Pada dasarnya, guru mengajukan pertanyaan, kemudian satu atau dua siswa menjawab.
Setelah itu guru mengomentari jawaban siswa ( kadang-kadang meringkas apa yang
telah dikatakan ) dan kemudian mengajukan pertanyaan lebih lanjut. Pola siklik
ini berulang dengan variasi yang menarik, sepanjang perjalanan pembelajaran.
Guru sebagai penentu pergerakan kelas harus menciptakan interaksi
yang efektif apabila memperhatikan faktor-faktor yang mempengaruhi seperti ;
penjabaran tujuan, motivasi kepada siswa, penggunaan model pembelajaran, dan
mengenal perbedaan individu.
Di dalam kelas selalu diliputi oleh
ideologi-ideologi dan nilai-nilai yang berasal dari background atau latar
belakang siswa itu sendiri. Latar belakang tersebut yang membentuk kepribadian
mereka, dari hal itu ideologi-ideologi muncul dan berkembang. Dengan kata lain,
para siswa memiliki pandangan yang tidak selalu sama dengan siswa yang lainnya.
Pola interaksi siswa yang terjadi ketika di
dalam dan diluar kelas pun berbeda-beda. Ada yang sangat dekat baik di dalam
maupun di luar kelas, ada yang dekat hanya ketika di
dalam kelas, dan lain sebagainya. Interaksi yang terjadi tidak selalu
mengimplikasikan keharmonisan. Terkadangt di
dalamnya terdapat tensi-tensi membuat siswa merasa tidak nyaman
dengan sausana kelasnya dan terkadang pula sebaliknya.

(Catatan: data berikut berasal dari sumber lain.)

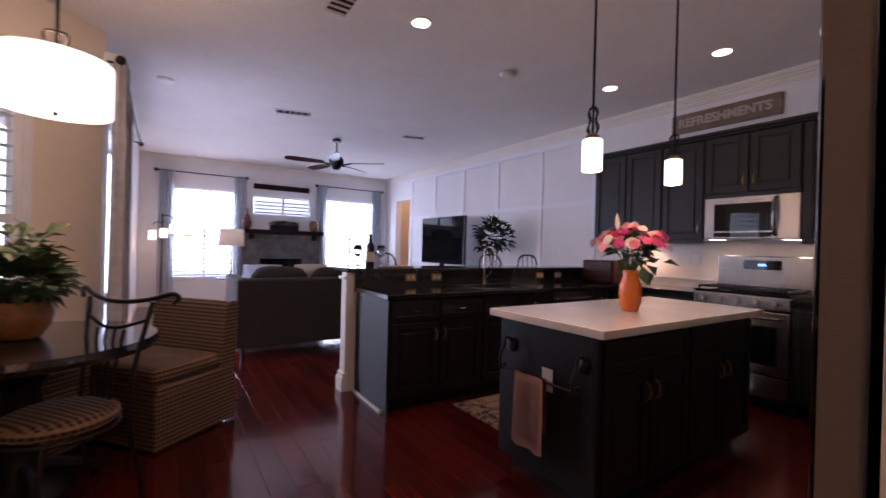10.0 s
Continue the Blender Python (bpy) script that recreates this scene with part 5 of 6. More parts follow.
PETALS = {"pink": (0.78, 0.10, 0.30), "blush": (0.82, 0.34, 0.38), "cream": (0.84, 0.72, 0.58), "red": (0.62, 0.015, 0.06), "rose": (0.80, 0.20, 0.26), "magenta": (0.66, 0.04, 0.28)}
PINKS = [material(k + "_petal", c, 0.7, vary=0.25, scale=40) for k, c in PETALS.items()]
for k in range(54):
    a, q = k * 2.4 + random.uniform(-0.25, 0.25), 0.0285 * math.sqrt(k + 0.3)
    kind = (0, 1, 2, 3, 4, 5, 1, 0, 4, 2, 3)[k % 11]
    r = random.uniform(0.022, 0.030) if kind in (3, 5) else random.uniform(0.028, 0.042)
    b = bmesh.new()
    ruffled = kind in (1, 2, 3)
    rings = ((1.0, 0.05, 13), (0.85, 0.22, 11), (0.66, 0.42, 9), (0.44, 0.60, 7), (0.22, 0.72, 5)) if ruffled else ((1.0, 0.08, 16), (0.80, 0.16, 14), (0.40, 0.30, 9))
    for ring, (rr, up, n) in enumerate(rings):
        w0 = 0.30 if ruffled else 0.15
        for p in range(n):
            t0 = 6.283 * p / n + ring * 0.37 + random.uniform(-0.1, 0.1)
            lift = random.uniform(-0.08, 0.10)
            vs = []
            for d0, s0, z0 in ((0.08, 0.0, 0.0), (0.55, w0, 0.10), (0.92, w0 * 0.7, 0.05), (1.0, 0.0, -0.02), (0.92, -w0 * 0.7, 0.05), (0.55, -w0, 0.10)):
                x = rr * r * (d0 * math.cos(t0) - s0 * math.sin(t0))
                y = rr * r * (d0 * math.sin(t0) + s0 * math.cos(t0))
                vs.append(b.verts.new((x, y, r * (up + (z0 + lift) * d0))))
            b.faces.new(vs)
    if not ruffled:
        ball((0, 0, r * 0.28), r * 0.20, b, sz=0.6, u=8, v=5)
    o = part("bloom", b, PINKS[kind], fv)
    tilt = q / 0.22 * 68
    o.matrix_basis = pose(q * math.cos(a) * 1.02, q * math.sin(a) * 1.02, 0.475 - q * q * 2.0 + random.uniform(-0.03, 0.03)) @ Matrix.Rotation(a, 4, 'Z') @ Matrix.Rotation(radians(tilt), 4, 'Y')
part("lily_bud", lathe([(0.0, 0.49), (0.012, 0.51), (0.011, 0.55), (0.0, 0.585)], 8, c=(0.10, 0.0, 0)), PINKS[2], fv)
part("lily_bud", lathe([(0.0, 0.47), (0.012, 0.49), (0.011, 0.53), (0.0, 0.565)], 8, c=(0.06, 0.05, 0)), PINKS[2], fv)

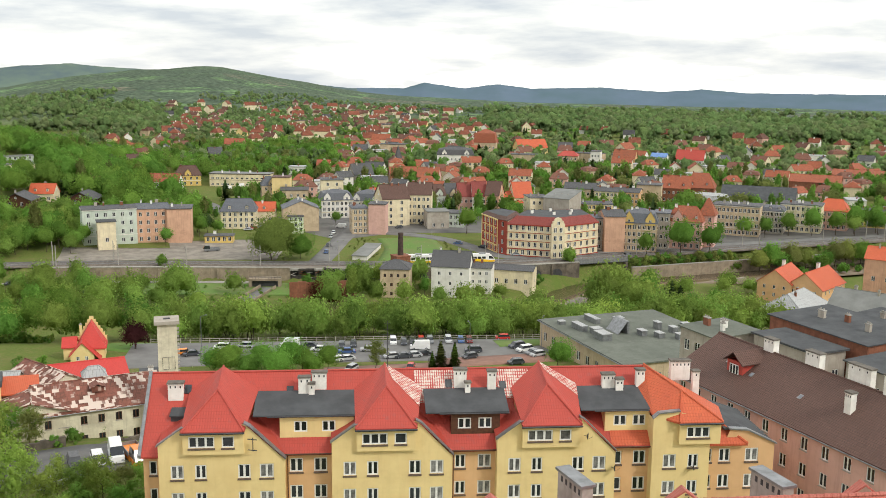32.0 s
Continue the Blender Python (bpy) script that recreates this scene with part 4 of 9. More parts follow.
house("chalet", "dark timber chalet with shallow grey roof and white base", 45.0, 522.5, 14.0, 13.5, 4.4, 68.0, "gable", 3.2, "frame_brown", "roof_grey", 1, 3, 2, cat="house", over=0.9, plinth="white_wall", base=1.4, blank=(1, 2))
house("chalet", "dark timber chalet among trees with grey roof", 76.4, 528.0, 14.0, 13.0, 6.2, 62.0, "gable", 3.4, "frame_brown", "roof_grey", 2, 3, 2, cat="house", over=0.9, blank=(1, 2))
house("terrace_block", "pale green flat-roofed stepped block on the hill", 57.4, 672.5, 19.0, 8.0, 5.5, 3.1, "flat", 0.0, "mint_wall", "roof_feltgrey", 2, 6, 1, cat="apartment block", chim=0)
house("terrace_block", "pale yellow flat-roofed stepped block on the hill", 54.4, 638.6, 18.7, 10.0, 4.8, 3.1, "flat", 0.0, "cream_wall", "roof_feltgrey", 1, 6, 1, cat="apartment block", chim=0)
house("terrace_block", "pale low flat-roofed block in the trees", 69.8, 642.2, 16.2, 8.0, 4.1, -1.2, "flat", 0.0, "white_wall", "roof_feltgrey", 1, 5, 1, cat="apartment block", chim=0)
house("long_house", "long white house with bright red-orange tiled roof", 139.9, 627.8, 20.0, 11.0, 6.8, -30.4, "gable", 4.6, "white_wall", "roof_faroange", 2, 5, 2, cat="house")
house("gabled_house", "yellow house with brown roof and curved central gable", 161.9, 657.9, 16.9, 13.0, 7.1, -13.8, "halfhip", 5.9, "ochre_wall", "roof_brown", 2, 4, 3, cat="house", dormers=1, cornice='white_wall')
house("turret_house", "pale house with stepped gable and dark roof", 146.0, 756.0, 10.9, 10.0, 9.0, -1.0, "gable", 4.4, "cream_wall", "roof_brown", 2, 2, 2, cat="house")
house("timber_house", "dark timber tower house in the trees", 221.0, 804.6, 11.4, 9.0, 6.8, -3.4, "gable", 5.4, "frame_brown", "roof_grey", 1, 2, 2, cat="house")
house("flat_block", "long low cream block with brown window bands", 193.4, 639.3, 40.7, 12.0, 8.6, -30.7, "flat", 0.0, "cream_wall", "roof_feltgrey", 2, 12, 2, cornice="frame_brown", cat="building", chim=5, ww=1.8, wh=1.1)
house("garden_house", "pale house with steep grey roof and turret", 181.8, 548.7, 8.4, 10.0, 11.2, -12.4, "hip", 4.4, "tan_wall", "roof_slate", 3, 2, 2, cat="house")
house("house_with_firewall", "cream house with plain sunlit end wall", 188.4, 543.7, 10.4, 12.0, 16.0, -25.0, "flat", 0.0, "yellow_wall", "roof_brown", 3, 0, 2, cat="house")
house("brick_house", "brown rendered house with low roof and chimneys", 192.6, 534.0, 15.8, 12.0, 9.4, -19.5, "gable", 1.2, "tan_wall", "roof_grey", 2, 4, 2, cat="house")
house("grey_villa", "cream-grey three-storey house with slate roof and dormers", 139.9, 468.0, 16.8, 13.0, 8.9, -22.6, "hip", 5.3, "cream_wall", "roof_slate", 3, 6, 3, cat="house", dormers=2, hip=0.35, cornice='white_wall')
house("small_house", "small house with orange roof and white gable dormer", 157.3, 480.9, 10.7, 10.0, 6.2, -24.1, "gable", 4.0, "cream_wall", "roof_orange", 1, 3, 2, cat="house", dormers=1)
house("tenement", "beige tenement with big blank gable wall", 164.8, 449.5, 15.0, 17.2, 11.2, 73.8, "gable", 3.6, "tan_wall", "roof_slate", 3, 4, 0, cat="apartment block", chim=2, attic=0)
house("green_house", "narrow pale lime green tenement front", 159.8, 442.5, 7.1, 9.0, 8.1, -15.9, "flat", 0.0, "lime_wall", "roof_grey", 3, 3, 1, cat="apartment block", chim=0)
house("tenement", "cream tenement with grey roof and white chimneys", 211.2, 522.9, 12.7, 14.0, 15.8, -19.0, "flat", 0.0, "cream_wall", "roof_grey", 4, 2, 3, cat="apartment block", chim=4)
house("corner_building", "ornate white-grey corner building with slate mansard roof and dormers", 197.4, 483.2, 16.8, 14.0, 9.5, -14.3, "mansard", 5.4, "white_wall", "roof_slate", 3, 7, 4, cat="apartment block", dormers=3, chim=2, cornice='cream_wall')
house("corner_building", "ornate white building with slate mansard roof and gables", 215.0, 478.8, 15.7, 14.0, 8.6, -34.1, "mansard", 5.7, "white_wall", "roof_slate", 3, 6, 4, cat="apartment block", dormers=3, chim=2, cornice='cream_wall')
house("corner_house", "narrow tan corner house with dark mansard cap", 187.0, 428.4, 7.7, 11.0, 12.4, -15.7, "mansard", 1.3, "tan_wall", "roof_slate", 4, 3, 3, cat="apartment block", chim=2, cornice='grey_wall')
house("party_wall_house", "house with pale pink blank party wall", 195.0, 423.2, 8.2, 10.0, 14.6, -32.7, "flat", 0.0, "pink_wall", "roof_grey", 4, 0, 0, cat="apartment block", chim=1)
house("tenement", "cream tenement with steep brown tiled roof and gable", 213.4, 446.8, 14.2, 15.0, 13.9, -7.8, "gable", 6.4, "cream_wall", "roof_brown", 4, 2, 3, cat="apartment block", chim=3)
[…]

Seperti itulah gambaran ihwal wacana kelas yang jika dikemas secara
umum melibatkan 3 aspek, yaitu partisipan
( guru-murid, dan murid-murid ), aktifitas interaksi ( hubungan, jarak, dan
status sosial ), dan fokus atau substansi pembelajarannya ( topik atau materi ). Wacana
kelas selalu melibatkan teks dan konteks, di dalamnya mengandung pola interaksi
yang sangat kompleks, dengan melibatkan latar belakang atau background siswa
yang berbeda-beda dan komunikasi yang sangat variatif ( formal, non-formal ),
tetapi memiliki asas tujuan yang sama, yakni para siswa mampu mencapai tiga
aspek yaitu aspek kognitif ( kecerdasan intelektual ), afektif ( kecerdasan
emosional ) dan psikomotor ( kecerdasan sosial ).